Ah, yes. This is what I am looking for. Don't disable anything. Crypto++ 6.0 should properly detect the compile-time and runtime environments.

There will be a small penalty when a compare is performed (pseudo-code):

    if (HasAESNI())
    {
        Encrypt_AESNI(...);
    }
    else
    {
        Encrypt_CXX(...);
    }

The last time I bench-marked it the penalty was not measurable. However, since that time Specter and Meltdown have appeared. It may be measurable nowadays due to restraining branch prediction and speculative execution.

> > We probably did not do a good job of communicating it to folks like Gentoo.
> > Part of the problem is, I don't Emerge so I can't look at things and say
> > "hey, X can probably be improved by using Y".
> 
> In the changelog you can announce that switching to runtime optimization
> detection and deprecate the CRYPTOPP_DISABLE_* flags, you could also have
> warning if these set in build system :)

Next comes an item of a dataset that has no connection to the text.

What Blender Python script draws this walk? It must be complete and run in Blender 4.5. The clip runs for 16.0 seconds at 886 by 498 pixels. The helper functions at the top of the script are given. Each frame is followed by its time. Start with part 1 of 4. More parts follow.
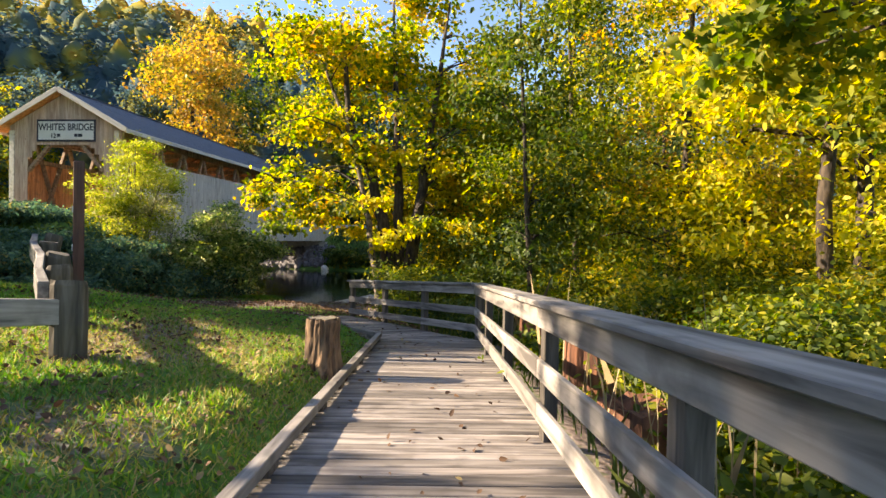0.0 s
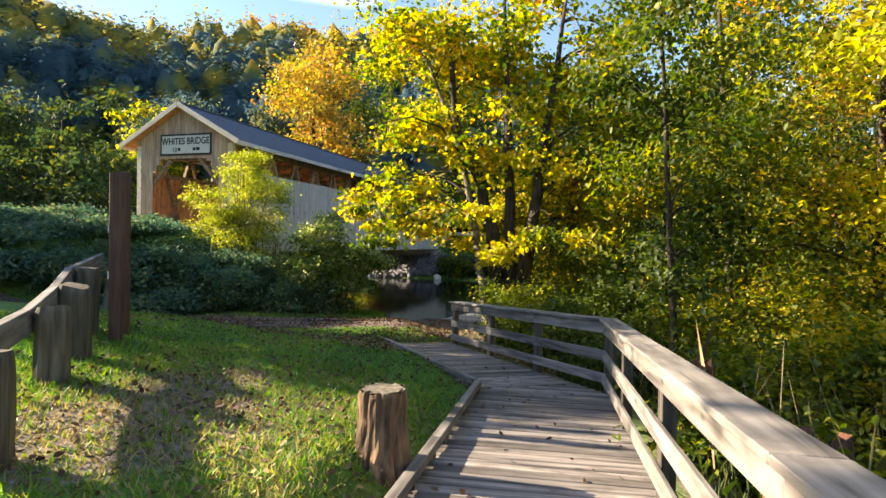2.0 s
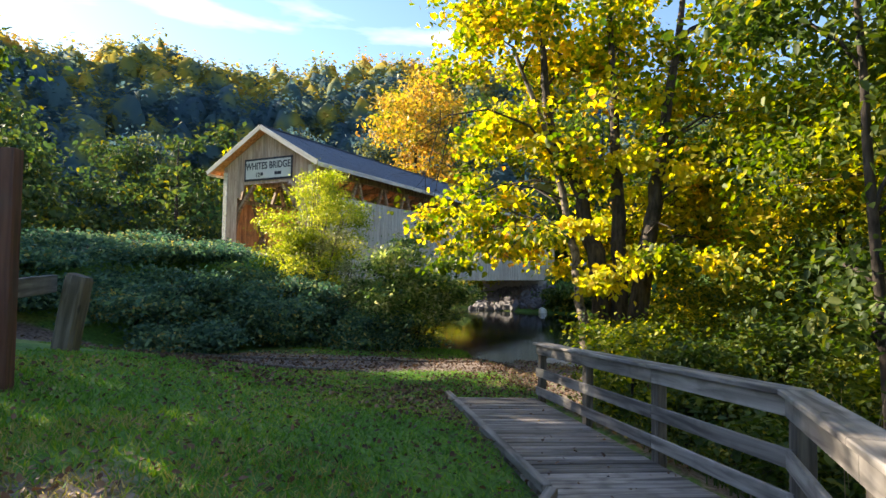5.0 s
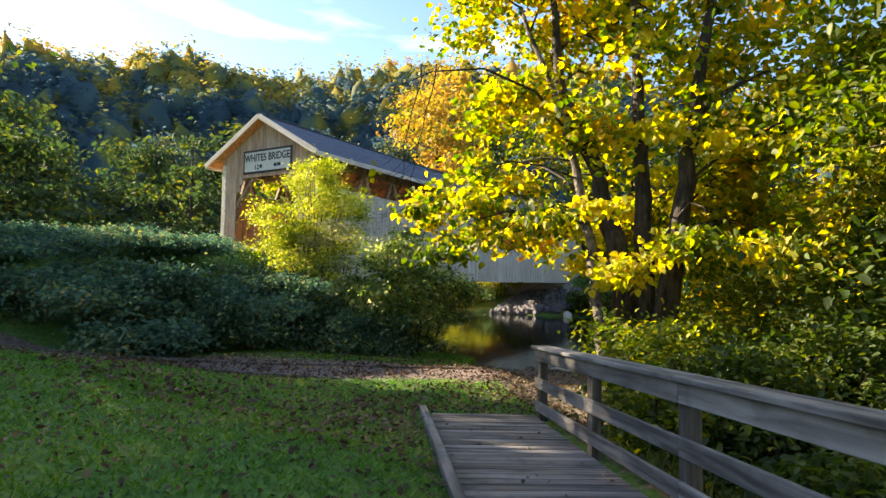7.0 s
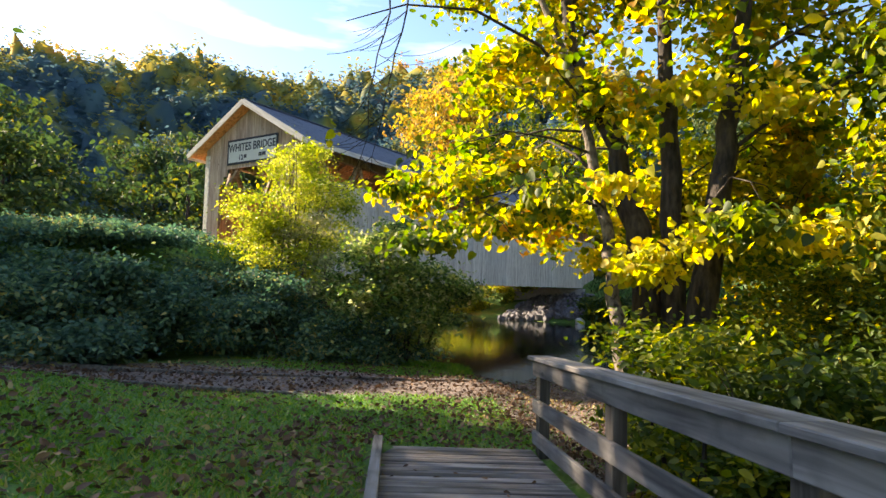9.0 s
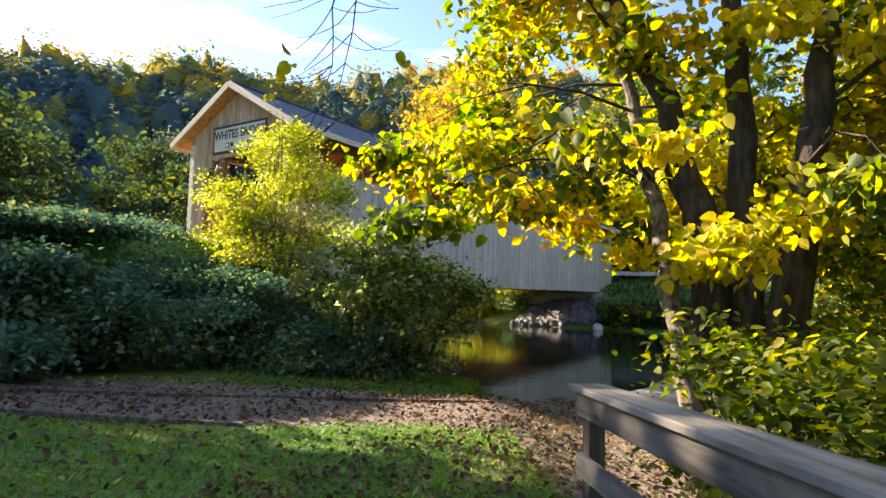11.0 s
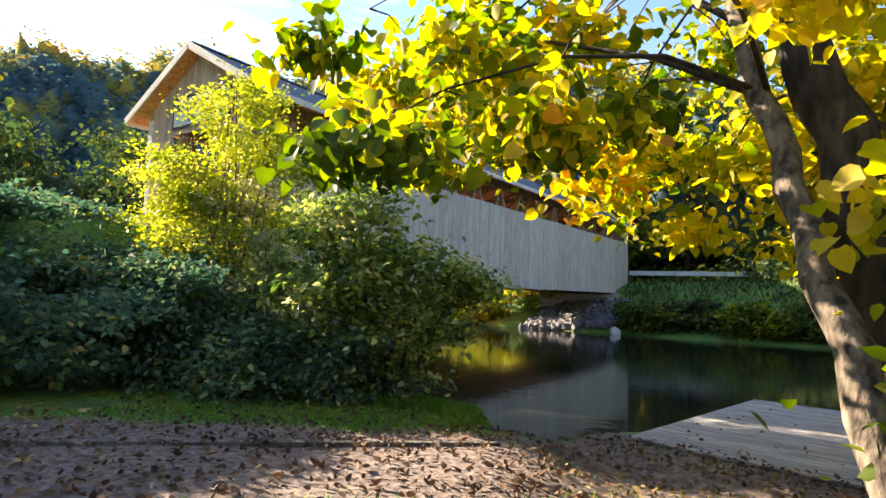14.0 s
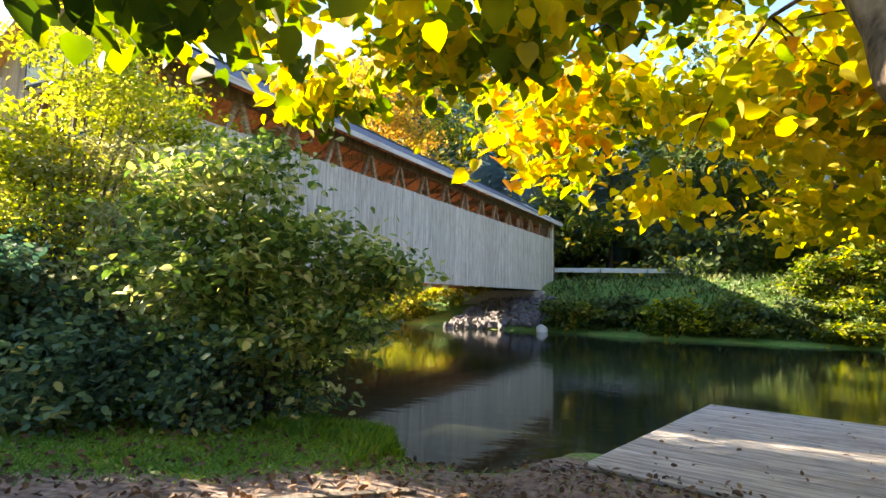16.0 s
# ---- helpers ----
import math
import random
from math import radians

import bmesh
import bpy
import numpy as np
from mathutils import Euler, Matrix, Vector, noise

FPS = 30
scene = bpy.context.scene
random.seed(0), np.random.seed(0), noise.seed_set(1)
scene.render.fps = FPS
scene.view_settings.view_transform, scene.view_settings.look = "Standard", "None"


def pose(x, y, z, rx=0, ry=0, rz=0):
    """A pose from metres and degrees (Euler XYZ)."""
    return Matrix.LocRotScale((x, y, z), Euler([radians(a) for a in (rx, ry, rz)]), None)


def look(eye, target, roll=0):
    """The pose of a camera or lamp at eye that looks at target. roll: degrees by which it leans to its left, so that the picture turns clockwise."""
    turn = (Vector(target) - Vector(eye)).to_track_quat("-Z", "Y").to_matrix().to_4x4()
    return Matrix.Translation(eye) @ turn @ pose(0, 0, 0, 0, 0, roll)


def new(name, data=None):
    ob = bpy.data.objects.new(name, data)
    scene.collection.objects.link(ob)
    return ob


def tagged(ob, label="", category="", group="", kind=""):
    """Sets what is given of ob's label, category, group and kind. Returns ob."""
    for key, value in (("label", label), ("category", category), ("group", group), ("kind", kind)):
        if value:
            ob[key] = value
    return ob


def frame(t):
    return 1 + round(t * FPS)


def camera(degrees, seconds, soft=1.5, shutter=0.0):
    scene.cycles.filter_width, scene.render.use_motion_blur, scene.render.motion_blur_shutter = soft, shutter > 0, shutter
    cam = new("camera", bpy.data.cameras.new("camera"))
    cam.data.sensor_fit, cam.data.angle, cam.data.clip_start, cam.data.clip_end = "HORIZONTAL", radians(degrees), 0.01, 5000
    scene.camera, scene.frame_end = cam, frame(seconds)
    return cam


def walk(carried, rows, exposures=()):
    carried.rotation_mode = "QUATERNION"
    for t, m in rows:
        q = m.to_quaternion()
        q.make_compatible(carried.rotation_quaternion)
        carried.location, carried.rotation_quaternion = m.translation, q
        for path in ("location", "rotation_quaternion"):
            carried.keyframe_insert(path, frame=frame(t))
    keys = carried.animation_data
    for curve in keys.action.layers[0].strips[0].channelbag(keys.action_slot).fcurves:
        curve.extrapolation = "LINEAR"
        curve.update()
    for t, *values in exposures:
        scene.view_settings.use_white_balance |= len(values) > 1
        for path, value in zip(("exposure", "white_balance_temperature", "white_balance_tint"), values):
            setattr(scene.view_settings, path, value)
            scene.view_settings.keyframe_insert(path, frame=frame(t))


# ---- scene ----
cam = camera(74.6, 16.0)
METRES, EYE, TILT, LEAN, TURN = 16.3, 2.6, -2.45, -1.4, -1.2
ROWS = [
    (0.0, 0.0, 0.0, 0.0, 0.01, 1.58, 0.32),
    (0.5, -0.0002, 0.0322, 0.0047, 2.48, 1.57, 0.25),
    (1.0, 0.0024, 0.0651, 0.0126, 5.03, 1.55, 0.18),
    (1.5, 0.0006, 0.0984, 0.0172, 8.17, 1.56, 0.08),
    (2.0, 0.0001, 0.1303, 0.0191, 11.48, 2.15, -0.06),
    (2.5, -0.0037, 0.1624, 0.0201, 14.55, 3.91, -0.08),
    (3.0, -0.0045, 0.1947, 0.0207, 16.91, 4.38, -0.23),
    (3.5, -0.0073, 0.2268, 0.0196, 19.05, 4.77, -0.45),
    (4.0, -0.007, 0.2572, 0.0196, 20.39, 4.99, -0.45),
    (6.5, -0.0073, 0.4164, 0.0082, 24.82, 5.77, -0.67),
    (7.0, -0.0097, 0.4452, 0.0065, 25.36, 5.87, -0.71),
    (7.5, -0.0129, 0.4767, 0.0056, 25.76, 5.97, -0.77),
    (8.0, -0.019, 0.5063, 0.0031, 26.04, 6.17, -0.89),
    (10.5, -0.0738, 0.6576, 0.0011, 27.32, 6.88, -1.32),
    (11.0, -0.0875, 0.6858, 0.0007, 27.61, 6.99, -1.25),
    (11.5, -0.0981, 0.7154, 0.0002, 27.81, 7.05, -1.23),
    (12.0, -0.1105, 0.743, 0.0004, 27.95, 7.2, -1.2),
    (12.5, -0.1208, 0.7707, 0.0007, 28.06, 7.18, -1.23),
    (13.0, -0.1329, 0.7984, 0.001, 28.11, 7.25, -1.3),
    (13.5, -0.1447, 0.8238, 0.0006, 28.21, 7.31, -1.28),
    (14.0, -0.1557, 0.8511, 0.0013, 28.32, 7.28, -1.3),
    (14.5, -0.1666, 0.8775, 0.0007, 28.31, 7.29, -1.22),
    (15.0, -0.1775, 0.9052, -0.001, 26.86, 7.33, -1.12),
    (15.5, -0.1886, 0.9321, -0.0017, 23.69, 7.4, -0.85),
    (16.0, -0.1977, 0.9616, -0.0006, 21.02, 7.38, -0.69),
]
walk(cam, [(t, pose(0, 0, EYE, TILT, LEAN, TURN) @ pose(METRES * x, METRES * y, METRES * z, 90 + pitch, roll, yaw)) for t, x, y, z, yaw, pitch, roll in ROWS],
     [(0.0, 2.12, 6950, 16), (2.0, 2.12, 6750, 14), (4.0, 2.14, 6300, 12), (8.0, 2.24, 6700, 14), (12.0, 2.28, 6700, 16), (14.3, 2.52, 6600, 16), (16.0, 2.96, 6900, 17)])

# ---- world, sun ----
SUN_AZ, SUN_EL = -86.0, 25.0
sun_way = Vector((math.sin(radians(SUN_AZ)) * math.cos(radians(SUN_EL)), math.cos(radians(SUN_AZ)) * math.cos(radians(SUN_EL)), math.sin(radians(SUN_EL))))
world = bpy.data.worlds.new("sky")
scene.world = world
world.use_nodes = True
wn, wl = world.node_tree.nodes, world.node_tree.links
sky = wn.new("ShaderNodeTexSky")
sky.sky_type = 'NISHITA'
sky.sun_disc = False
sky.sun_elevation, sky.sun_rotation = radians(SUN_EL), radians(SUN_AZ)
sky.air_density, sky.dust_density, sky.ozone_density = 1.0, 0.4, 2.5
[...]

Yeah, let me think about that. Our makefile does have a few warnings, and this may be another good one to have since Crypto++ 6.0 changed a lot of things.

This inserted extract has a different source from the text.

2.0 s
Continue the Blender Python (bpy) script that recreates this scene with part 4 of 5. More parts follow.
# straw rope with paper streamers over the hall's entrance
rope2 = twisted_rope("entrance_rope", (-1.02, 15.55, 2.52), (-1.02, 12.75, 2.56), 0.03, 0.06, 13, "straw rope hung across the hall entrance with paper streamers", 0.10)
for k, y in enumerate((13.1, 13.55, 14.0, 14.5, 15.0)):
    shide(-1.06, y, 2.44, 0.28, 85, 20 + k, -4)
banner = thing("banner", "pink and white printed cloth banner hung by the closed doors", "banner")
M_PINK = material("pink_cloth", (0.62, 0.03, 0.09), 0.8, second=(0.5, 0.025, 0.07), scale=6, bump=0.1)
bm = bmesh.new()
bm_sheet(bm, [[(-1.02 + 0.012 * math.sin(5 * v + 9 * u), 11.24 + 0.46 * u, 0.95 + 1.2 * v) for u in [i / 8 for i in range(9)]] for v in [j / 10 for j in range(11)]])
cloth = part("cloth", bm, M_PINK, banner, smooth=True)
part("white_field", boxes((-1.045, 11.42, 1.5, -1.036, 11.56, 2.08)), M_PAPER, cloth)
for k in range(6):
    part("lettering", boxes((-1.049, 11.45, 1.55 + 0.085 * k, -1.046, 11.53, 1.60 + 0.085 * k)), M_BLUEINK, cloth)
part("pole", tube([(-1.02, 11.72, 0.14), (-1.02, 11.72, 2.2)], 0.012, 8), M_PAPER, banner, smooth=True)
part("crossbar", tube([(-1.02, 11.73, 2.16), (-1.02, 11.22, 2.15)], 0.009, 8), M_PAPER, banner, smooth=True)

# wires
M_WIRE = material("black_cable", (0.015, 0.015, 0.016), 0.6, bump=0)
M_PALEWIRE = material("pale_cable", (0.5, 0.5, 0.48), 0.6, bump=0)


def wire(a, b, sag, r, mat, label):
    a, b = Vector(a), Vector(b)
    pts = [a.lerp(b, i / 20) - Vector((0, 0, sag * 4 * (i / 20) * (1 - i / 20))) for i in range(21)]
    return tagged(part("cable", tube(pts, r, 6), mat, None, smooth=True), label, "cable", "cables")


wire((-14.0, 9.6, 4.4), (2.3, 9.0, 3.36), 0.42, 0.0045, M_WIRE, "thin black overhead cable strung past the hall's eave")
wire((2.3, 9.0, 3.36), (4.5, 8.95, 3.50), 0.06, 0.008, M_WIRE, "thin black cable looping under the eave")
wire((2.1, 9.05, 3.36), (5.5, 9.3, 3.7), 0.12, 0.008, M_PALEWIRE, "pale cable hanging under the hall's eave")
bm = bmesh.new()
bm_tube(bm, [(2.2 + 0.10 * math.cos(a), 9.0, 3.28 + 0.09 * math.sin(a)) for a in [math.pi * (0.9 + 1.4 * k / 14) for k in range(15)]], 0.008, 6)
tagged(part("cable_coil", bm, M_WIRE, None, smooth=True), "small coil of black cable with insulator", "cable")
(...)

> Please acknowledge that I understood correct and package will be compatible
> for any cpu when built without special flags and will use cpu features if
> available.

Yes, please try without the CRYPTOPP_DISABLE_* flags. If you have to use a CRYPTOPP_DISABLE_* flag with Crypto++ 6+ and a newer toolchain then something is definitely broke on our end. You may need it with say, Fedora 15, due to an old linker or assembler but you should not need it on a modern setup.

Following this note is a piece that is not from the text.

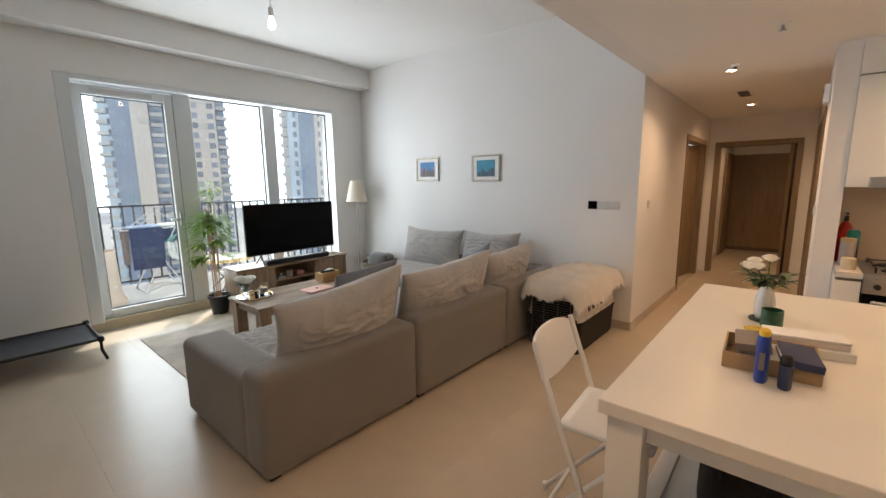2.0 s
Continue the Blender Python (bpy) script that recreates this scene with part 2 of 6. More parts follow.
# bulkhead between the high living room and the low kitchen ceiling, with two dark air slots
setting("bulkhead", boxes([(WX, EDGE - 0.16, LOW, EX + 0.18, EDGE, 3.45)]), WALL, "white bulkhead between high and low ceilings", "bulkhead")
setting("ceiling_living", box(WX, EDGE, HIGH, EX, NY, HIGH + 0.12), CEIL, "smooth white living room ceiling", "ceiling")
setting("ceiling_kitchen", boxes([(WX, FY, LOW, CEND, EDGE - 0.16, LOW + 0.12), (EX + 0.18, EDGE - 0.16, LOW, CEND, 2.085, LOW + 0.12), (CEND, -1.2, LOW, 12.2, 2.2, LOW + 0.12)]), CEIL, "lower white ceiling over kitchen and corridor", "ceiling")
setting("pelmet", boxes([(WX, 6.2, 3.06, EX, 6.225, HIGH), (WX, 6.225, 3.06, EX, NY, 3.08)]), WALL, "white curtain pelmet along the window wall", "pelmet")

# corridor: north wall with a doorway, south wall with cupboard and doorway, end wall with a door frame
setting("wall_corridor_north", boxes([(EX + 0.18, 2.085, 0, 6.60, 2.22, LOW), (8.03, 2.085, 0, CEND, 2.22, LOW), (6.60, 2.085, 2.18, 8.03, 2.22, LOW)]), WALL, "white painted corridor wall", "wall")
setting("wall_corridor_south", boxes([(4.44, 0.60, 0, 5.22, CY, LOW), (6.09, 0.60, 0, 6.30, CY, LOW), (7.30, 0.60, 0, CEND, CY, LOW), (5.22, 0.60, 2.2, 6.09, CY, LOW), (6.30, 0.60, 2.2, 7.30, CY, LOW)]), WALL, "white painted corridor wall with cupboard doors", "wall")
setting("wall_corridor_end", boxes([(CEND, -1.2, 0, CEND + 0.14, 0.885, LOW), (CEND, 1.975, 0, CEND + 0.14, 2.2, LOW), (CEND, 0.885, 2.165, CEND + 0.14, 1.975, LOW)]), WALL, "white painted wall at the corridor end", "wall")
setting("wall_bedroom_end", boxes([(11.35, 0.66, 0, 11.5, 0.915, LOW), (11.35, 0.915, 2.10, 11.5, 2.06, LOW)]), WALL, "plain white wall of the far room", "wall")
setting("wall_bedroom_north", box(CEND + 0.14, 2.06, 0, 11.5, 2.2, LOW), WALL, "plain white wall of the far room", "wall")
setting("wall_bedroom_south", boxes([(CEND + 0.14, 0.66, 0, 9.98, 0.80, LOW), (10.96, 0.66, 0, 11.35, 0.80, LOW), (9.98, 0.66, 2.17, 10.96, 0.80, LOW)]), WALL, "plain white wall of the far room", "wall")
setting("wall_side_room", boxes([(6.0, 3.6, 0, 8.3, 3.75, LOW), (5.9, 2.22, 0, 6.0, 3.75, LOW)]), WALL, "plain wall of the room behind the corridor", "wall")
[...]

We still have to plot a course for issue raised at https://github.com/weidai11/cryptopp/issues/653, but that is a separate problem.
Comment 25 Jeffrey Walton 2018-05-04 18:45:07 UTC
(In reply to Jeffrey Walton from comment #24)
> (In reply to Alon Bar-Lev from comment #23)
> ...
> > Please acknowledge that I understood correct and package will be compatible
> > for any cpu when built without special flags and will use cpu features if
> > available.
> 
> Yes, please try without the CRYPTOPP_DISABLE_* flags. If you have to use a
> CRYPTOPP_DISABLE_* flag with Crypto++ 6+ and a newer toolchain then
> something is definitely broke on our end. You may need it with say, Fedora
> 15, due to an old linker or assembler but you should not need it on a modern
> setup.

By the way... 

If possible, please test with both GCC and Clang. Both should work as expected. (I presume Gentoo supports both GCC and Clang).
Comment 26 Alon Bar-Lev (RETIRED) gentoo-dev 2018-05-04 19:22:08 UTC
(In reply to Jeffrey Walton from comment #25)
> (In reply to Jeffrey Walton from comment #24)
> > (In reply to Alon Bar-Lev from comment #23)
> > ...
> > > Please acknowledge that I understood correct and package will be compatible
> > > for any cpu when built without special flags and will use cpu features if
> > > available.
> > 
> > Yes, please try without the CRYPTOPP_DISABLE_* flags. If you have to use a
> > CRYPTOPP_DISABLE_* flag with Crypto++ 6+ and a newer toolchain then
> > something is definitely broke on our end. You may need it with say, Fedora
> > 15, due to an old linker or assembler but you should not need it on a modern
> > setup.

Done.

> 
> By the way... 
> 
> If possible, please test with both GCC and Clang. Both should work as
> expected. (I presume Gentoo supports both GCC and Clang).

Works.

Thanks!
Comment 27 Larry the Git Cow gentoo-dev 2018-05-04 19:22:49 UTC
The bug has been closed via the following commit(s):

https://gitweb.gentoo.org/repo/gentoo.git/commit/?id=b973b43800f3114ed819fc32e3024bc7bbe0c0ed

commit b973b43800f3114ed819fc32e3024bc7bbe0c0ed
Author:     Alon Bar-Lev <alonbl@gentoo.org>
AuthorDate: 2018-05-04 19:06:41 +0000
Commit:     Alon Bar-Lev <alonbl@gentoo.org>
CommitDate: 2018-05-04 19:22:34 +0000

    dev-libs/crypto++: remove cpu-flag USE
    
    Closes: https://bugs.gentoo.org/654598
    Package-Manager: Portage-2.3.24, Repoman-2.3.6

 .../crypto++/{crypto++-7.0.0-r1.ebuild => crypto++-7.0.0-r2.ebuild} | 6 ------
 1 file changed, 6 deletions(-)
Comment 28 email200202 2018-05-05 10:20:16 UTC
dev-libs/crypto++-7.0.0-r2 compiles ok.